Strangely, climate scientists seem to be completely unaware of this very simple cycle (which I’m currently getting working in a computer simulation model, which is approaching completion). As far as I can make out, they regard the Earth itself as pretty much a non-participant bystander in matters of climate. They seem to see it as something that just slowly and steadily loses heat at a more or less constant rate (about 65 milliwatts per square metre of surface). They think that what drives the climate is the Sun and the Earth’s atmosphere, and maybe a few other things like El Niño ocean temperature oscillations.
A few days ago I got hold of a 2012 Scientific American article on one explanation of the end of the last glaciation:
Roughly 20,000 years ago the great ice sheets that buried much of Asia, Europe and North America stopped their creeping advance. Within a few hundred years sea levels in some places had risen by as much as 10 meters—more than if the ice sheet that still covers Greenland were to melt today. This freshwater flood filled the North Atlantic and also shut down the ocean currents that conveyed warmer water from equatorial regions northward. The equatorial heat warmed the precincts of Antarctica in the Southern Hemisphere instead, shrinking the fringing sea ice and changing the circumpolar winds. As a result—and for reasons that remain unexplained—the waters of the Southern Ocean may have begun to release carbon dioxide, enough to raise concentrations in the atmosphere by more than 100 parts per million over millennia—roughly equivalent to the rise in the last 200 years. That CO2 then warmed the globe, melting back the continental ice sheets and ushering in the current climate that enabled humanity to thrive.
That’s quite a long and complicated explanation. But basically it’s a variant of the religion of global warming alarmism with which we’ve all become familiar over the past 20 years or more.
And I think I can begin to see why it’s become a religion. And it’s that the climate scientists have been scratching their heads looking around for an explanation for repeated glaciations, and CO2 was the only thing they could come up with. And explaining this cycle of glaciations is arguably pretty much the biggest and most important puzzle us humans need to solve, because if we don’t we’re quite likely to be plunged into a new ice age sometime soon. And if rising CO2 in the atmosphere is what ended the last glaciation, rising CO2 in the atmosphere right now could well end up cooking us all. So it’s a matter of the greatest possible urgency to shut down the flow of CO2 into the atmosphere from burning coal and oil and gas. And hence all the zealots demanding that we all go carbon-free. It’s a matter of life and death.

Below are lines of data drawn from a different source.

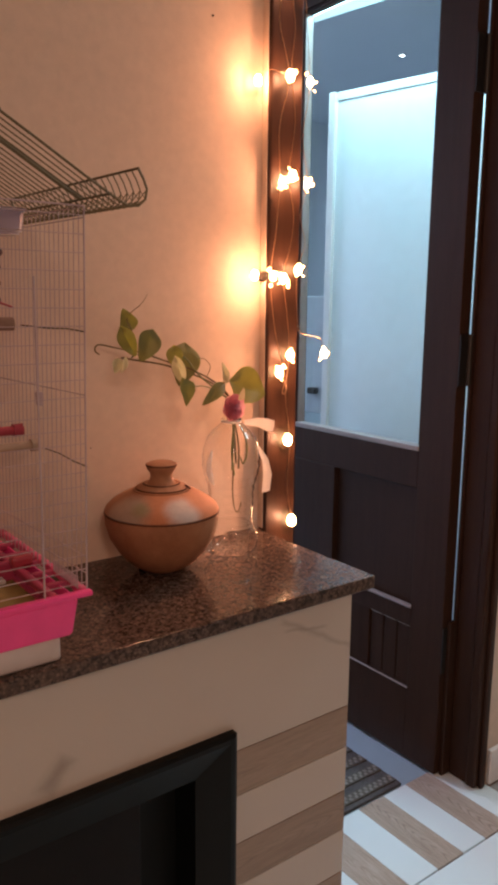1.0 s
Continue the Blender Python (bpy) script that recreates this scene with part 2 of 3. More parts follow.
def lathe(profile, centre, steps=48, closed=False, wobble=0.0):
    """A turned form: (radius, height) pairs swept round a vertical line through centre."""
    bm = bmesh.new()
    rings = []
    for r, z in profile:
        if r < 1e-5:
            rings.append([bm.verts.new((centre[0], centre[1], centre[2] + z))])
            continue
        ring = []
        for i in range(steps):
            a = 2 * math.pi * i / steps
            k = r * (1 + wobble * noise.noise((3 * math.cos(a), 3 * math.sin(a), z * 30)))
            ring.append(bm.verts.new((centre[0] + k * math.cos(a), centre[1] + k * math.sin(a), centre[2] + z)))
        rings.append(ring)
    pairs = list(zip(rings, rings[1:])) + ([(rings[-1], rings[0])] if closed else [])
    for a, b in pairs:
        for i in range(steps):
            j = (i + 1) % steps
            if len(a) == 1 and len(b) == 1:
                continue
            if len(a) == 1:
                bm.faces.new((a[0], b[i], b[j]))
            elif len(b) == 1:
                bm.faces.new((a[i], b[0], a[j]))
            else:
                bm.faces.new((a[i], b[i], b[j], a[j]))
    return bm


def add_tube(bm, points, radius, sides=6, taper=1.0):
    """A round bar through points; taper is the end radius as a share of the first."""
    pts = [Vector(p) for p in points]
    rings = []
    side = None
    for i, p in enumerate(pts):
        d = (pts[min(i + 1, len(pts) - 1)] - pts[max(i - 1, 0)]).normalized()
        if side is None:
            side = d.orthogonal().normalized()
        side = (side - d * side.dot(d)).normalized()
        up = d.cross(side)
        r = radius * (1 + (taper - 1) * i / max(1, len(pts) - 1))
        rings.append([bm.verts.new(p + r * (math.cos(2 * math.pi * k / sides) * side + math.sin(2 * math.pi * k / sides) * up)) for k in range(sides)])
    for a, b in zip(rings, rings[1:]):
        for k in range(sides):
            bm.faces.new((a[k], a[(k + 1) % sides], b[(k + 1) % sides], b[k]))
    bm.faces.new(rings[0][::-1])
    bm.faces.new(rings[-1])
    return bm


def smooth_line(points, n=6):
    """Catmull-Rom points through the given ones."""
    p = [Vector(q) for q in points]
    p = [2 * p[0] - p[1]] + p + [2 * p[-1] - p[-2]]
    out = []
    for i in range(1, len(p) - 2):
        a, b, c, d = p[i - 1:i + 3]
        for k in range(n):
            t = k / n
            out.append(0.5 * (2 * b + (c - a) * t + (2 * a - 5 * b + 4 * c - d) * t * t + (3 * b - a - 3 * c + d) * t ** 3))
    return out + [p[-2]]


def structure(name, bm, material, label, category=""):
    return tagged(mesh_ob(name, bm, material), label, category or name.split("_")[0], kind="structure")


# ---- the shell of the sitting room and the room beyond ----
structure("floor", box((-2.2, -2.6, -0.10), (3.1, 1.405, -0.009)), GROUT, "pale grout bed of the tiled sitting-room floor", "floor")
structure("floor_passage", box((-0.2, 1.405, -0.10), (4.3, 4.2, -0.006)), FLOOR_GREY, "pale marble floor of the room beyond the door", "floor")
structure("wall_north", box((-2.2, WALL, -0.1), (0.9415, 1.38, 2.9)), PAINT, "cream painted wall behind the granite shelf", "wall")
for x, z, r in ((0.838, 1.845, 0.0020), (0.607, 1.166, 0.0011), (0.530, 1.016, 0.0014)):
    part("nail_hole", lathe([(0.0, -r), (r, -0.4 * r), (r, 0.4 * r), (0.0, r)], (x, WALL, z), 8), STEEL, bpy.data.objects["wall_north"])
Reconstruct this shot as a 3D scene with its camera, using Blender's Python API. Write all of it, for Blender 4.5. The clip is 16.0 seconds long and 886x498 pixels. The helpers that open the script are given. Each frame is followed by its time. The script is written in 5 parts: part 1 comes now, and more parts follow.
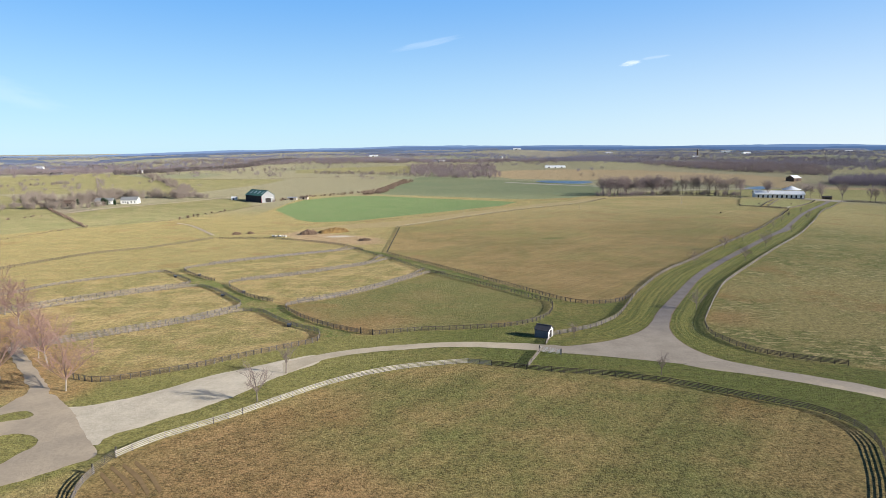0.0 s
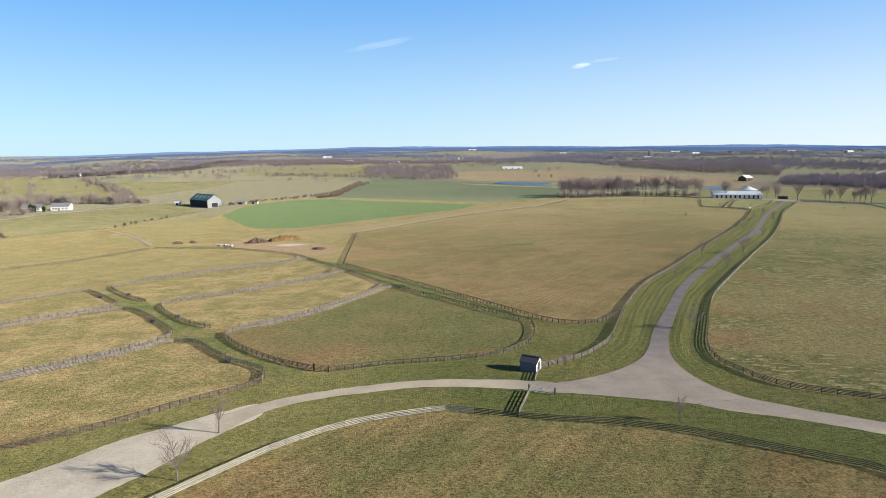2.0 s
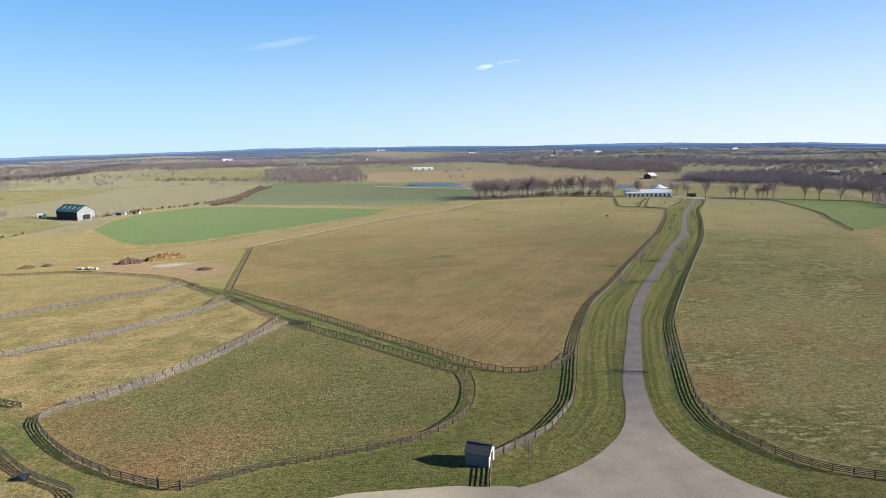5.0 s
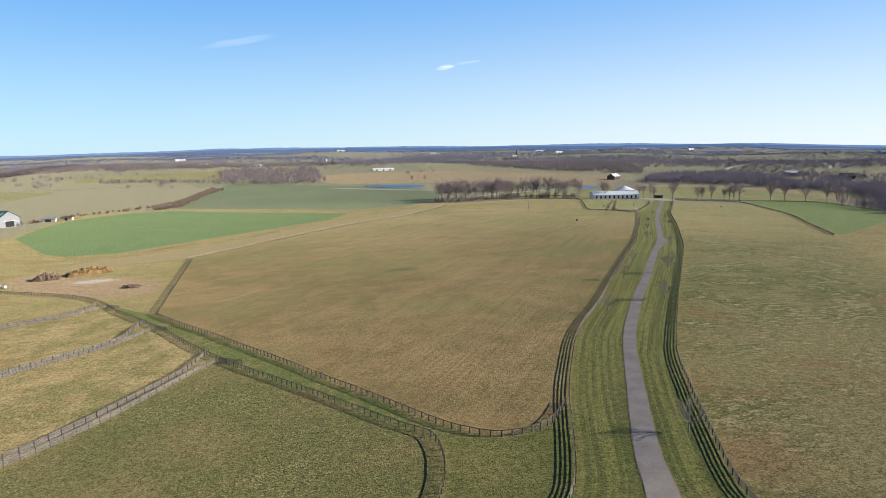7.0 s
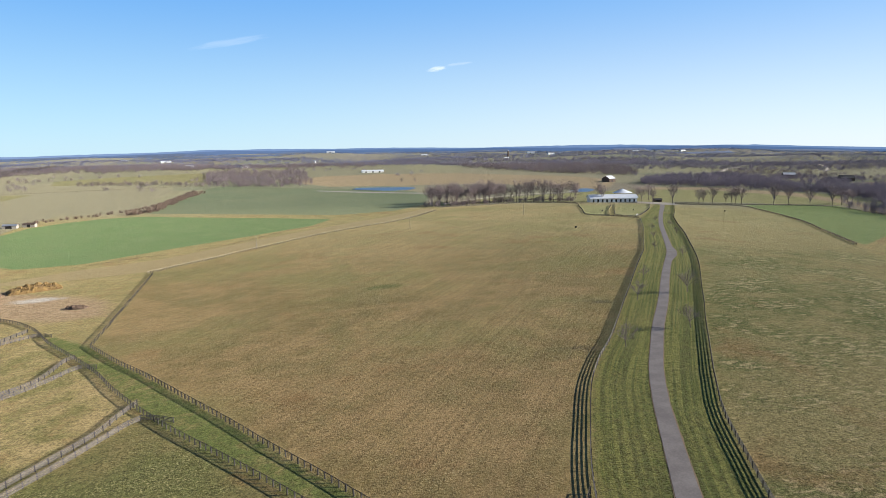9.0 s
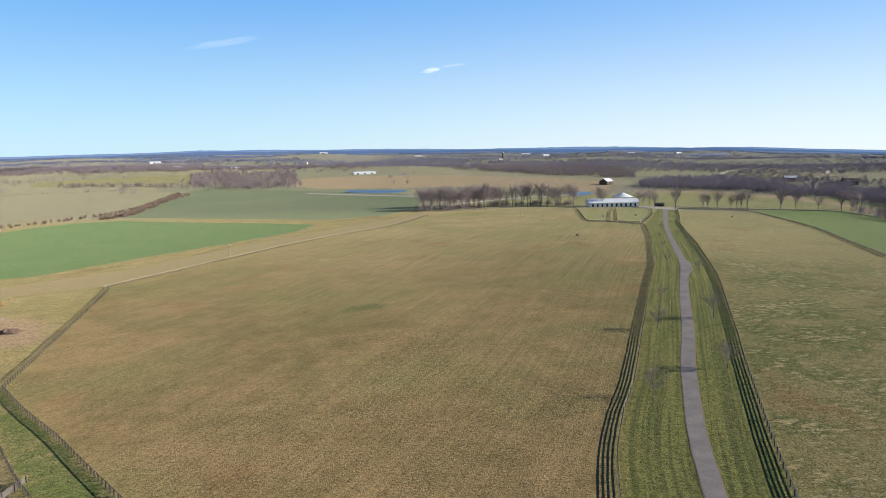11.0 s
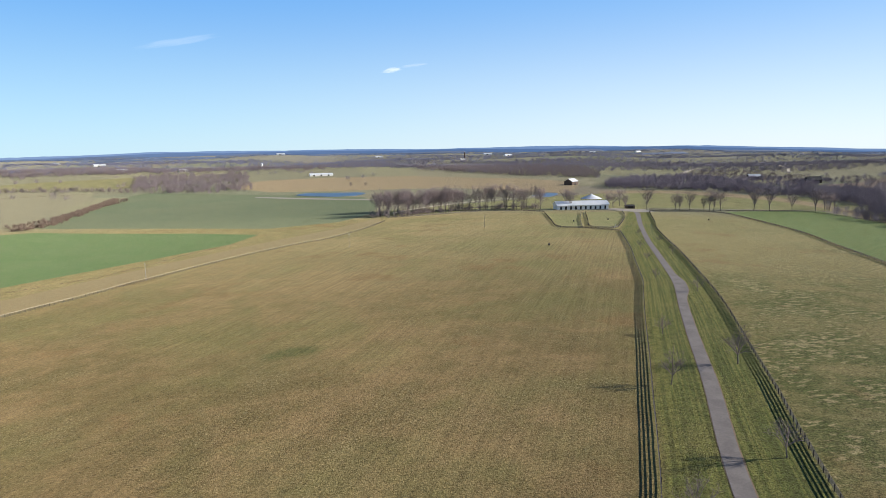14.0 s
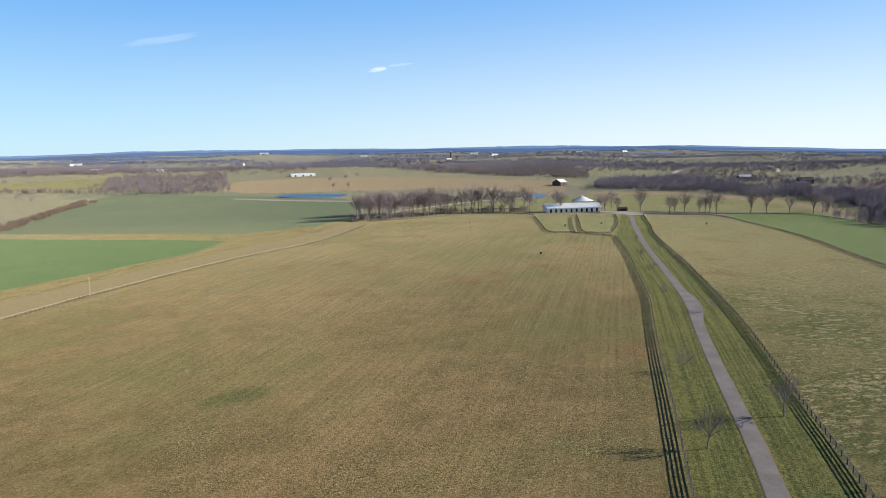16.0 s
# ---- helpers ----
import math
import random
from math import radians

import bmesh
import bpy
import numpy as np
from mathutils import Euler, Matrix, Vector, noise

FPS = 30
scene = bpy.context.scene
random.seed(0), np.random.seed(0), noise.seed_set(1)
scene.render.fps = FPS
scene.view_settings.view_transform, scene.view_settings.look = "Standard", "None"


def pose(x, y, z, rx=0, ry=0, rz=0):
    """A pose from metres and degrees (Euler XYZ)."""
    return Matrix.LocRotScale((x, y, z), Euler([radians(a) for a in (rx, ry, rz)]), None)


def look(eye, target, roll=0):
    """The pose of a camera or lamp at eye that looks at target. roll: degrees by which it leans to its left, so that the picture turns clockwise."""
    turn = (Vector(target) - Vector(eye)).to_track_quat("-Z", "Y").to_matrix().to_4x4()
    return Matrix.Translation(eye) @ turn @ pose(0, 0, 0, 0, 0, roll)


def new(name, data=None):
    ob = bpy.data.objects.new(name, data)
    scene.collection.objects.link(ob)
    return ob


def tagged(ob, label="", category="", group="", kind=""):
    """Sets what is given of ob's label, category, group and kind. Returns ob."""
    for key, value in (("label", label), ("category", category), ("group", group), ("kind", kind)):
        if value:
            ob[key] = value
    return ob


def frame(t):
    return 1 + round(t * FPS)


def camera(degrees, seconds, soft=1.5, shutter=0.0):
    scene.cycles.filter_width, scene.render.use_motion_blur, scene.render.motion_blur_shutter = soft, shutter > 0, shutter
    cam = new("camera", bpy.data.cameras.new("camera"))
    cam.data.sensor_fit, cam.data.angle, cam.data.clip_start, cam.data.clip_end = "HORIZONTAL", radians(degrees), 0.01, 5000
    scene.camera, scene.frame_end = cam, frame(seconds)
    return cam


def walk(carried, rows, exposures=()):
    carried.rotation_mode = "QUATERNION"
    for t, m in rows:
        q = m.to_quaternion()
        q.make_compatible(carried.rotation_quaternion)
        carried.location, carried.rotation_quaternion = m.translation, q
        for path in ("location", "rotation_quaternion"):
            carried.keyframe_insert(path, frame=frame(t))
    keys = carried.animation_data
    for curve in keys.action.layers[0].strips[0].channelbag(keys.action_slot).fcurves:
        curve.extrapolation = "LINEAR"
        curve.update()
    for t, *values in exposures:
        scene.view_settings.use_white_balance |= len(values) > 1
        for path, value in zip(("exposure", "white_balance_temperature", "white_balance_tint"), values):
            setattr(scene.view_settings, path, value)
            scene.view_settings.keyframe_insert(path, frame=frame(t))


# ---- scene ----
cam = camera(72.00, 16.0, 0.45)
# seconds, eye, target, roll
ROWS = [
    (0, (-0.00, 0.00, 46.0), (-0.01, 98.57, 29.14), -0.18),
    (0.5, (-0.91, 5.49, 46.0), (1.72, 104.03, 29.17), -0.23),
    (1, (-1.61, 11.10, 46.0), (2.80, 109.59, 29.24), -0.27),
    (1.5, (-2.07, 16.86, 46.0), (3.48, 115.30, 29.27), -0.27),
    (2, (-2.32, 22.59, 46.0), (4.83, 120.92, 29.27), -0.29),
    (2.5, (-2.44, 28.62, 46.0), (7.85, 126.67, 29.26), -0.36),
    (3, (-2.31, 34.82, 46.0), (10.23, 132.61, 29.25), -0.40),
    (3.5, (-1.75, 41.06, 46.0), (12.38, 138.63, 29.30), -0.50),
    (4, (-0.96, 47.27, 46.0), (14.80, 144.59, 29.25), -0.53),
    (4.5, (0.08, 53.77, 46.0), (18.56, 150.61, 29.26), -0.64),
    (5, (1.36, 60.57, 46.0), (22.81, 156.78, 29.21), -0.76),
    (5.2, (1.92, 63.35, 46.0), (24.24, 159.37, 29.21), -0.79),
    (7.3, (9.49, 91.71, 46.0), (37.22, 186.31, 29.22), -0.71),
    (7.5, (10.41, 94.35, 46.0), (38.26, 188.93, 29.30), -0.74),
    (8, (12.73, 100.99, 46.0), (40.96, 195.47, 29.36), -0.76),
    (8.5, (15.14, 107.76, 46.0), (43.69, 202.14, 29.37), -0.74),
    (9, (17.55, 114.93, 46.0), (46.31, 209.25, 29.38), -0.68),
    (9.2, (18.52, 117.82, 46.0), (47.46, 212.10, 29.42), -0.63),
    (11.3, (29.07, 144.77, 46.0), (58.89, 238.80, 29.59), -0.52),
    (11.5, (30.19, 147.47, 46.0), (60.30, 241.40, 29.56), -0.61),
    (12, (33.00, 154.15, 46.0), (64.44, 247.64, 29.56), -0.72),
    (12.5, (35.68, 160.54, 46.0), (68.72, 253.47, 29.53), -0.75),
    (13, (38.31, 166.67, 46.0), (72.15, 259.32, 29.52), -0.79),
    (13.5, (40.89, 172.82, 46.0), (75.41, 265.21, 29.51), -0.78),
    (14, (43.53, 178.96, 46.0), (78.85, 271.05, 29.51), -0.80),
    (14.5, (46.28, 185.21, 46.0), (82.63, 276.89, 29.50), -0.81),
    (15, (49.14, 191.28, 46.0), (86.11, 282.71, 29.47), -0.78),
    (15.5, (52.10, 197.19, 46.0), (89.22, 288.56, 29.42), -0.77),
    (16, (55.13, 203.28, 46.0), (92.47, 294.55, 29.42), -0.73),
]
PATH = [(t, look(e, g, r)) for t, e, g, r in ROWS]
walk(cam, PATH, ((0, 0.95), (16, 0.95)))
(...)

The paper accompanying the Scientific American article seemed to suggest that it was a 3.5ºC temperature rise that had melted the ice 15,000 years ago, and so I’ve been calculating how long it would take for a cubic kilometre of ice to be melted by air 3.5º warmer than it. And I came up with an interesting result, which was that all the ice would be melted in about 10,000 years if the cubic kilometre of it had been fragmented into 16 separate blocks, because if it was just one block in a sheet of ice being heated by the atmosphere through its top surface alone it would take 650,000 years to melt it all. So I think that the climate scientists have been assuming that the ice sheets of the last glaciation were as fragmented by deep crevasses as the glaciers found in Greenland and elsewhere today. Now it’s understandable how glaciers sliding down undulating slopes could become fragmented, but why would large sheets of ice sitting on flat plains (like the US midwest or the Russian steppes) do the same?
Anyway, now that I’ve got my own theory of ice ages, which is very different from the one discussed above, I see the entire current global warming/climate change debate through new spectacles. I think it’s all much simpler than they – both climate alarmists and climate sceptics – think it is. Although I won’t be too surprised if some climate scientist takes one look at my idea, and immediately points out some obvious flaw in it – one that I still can’t see.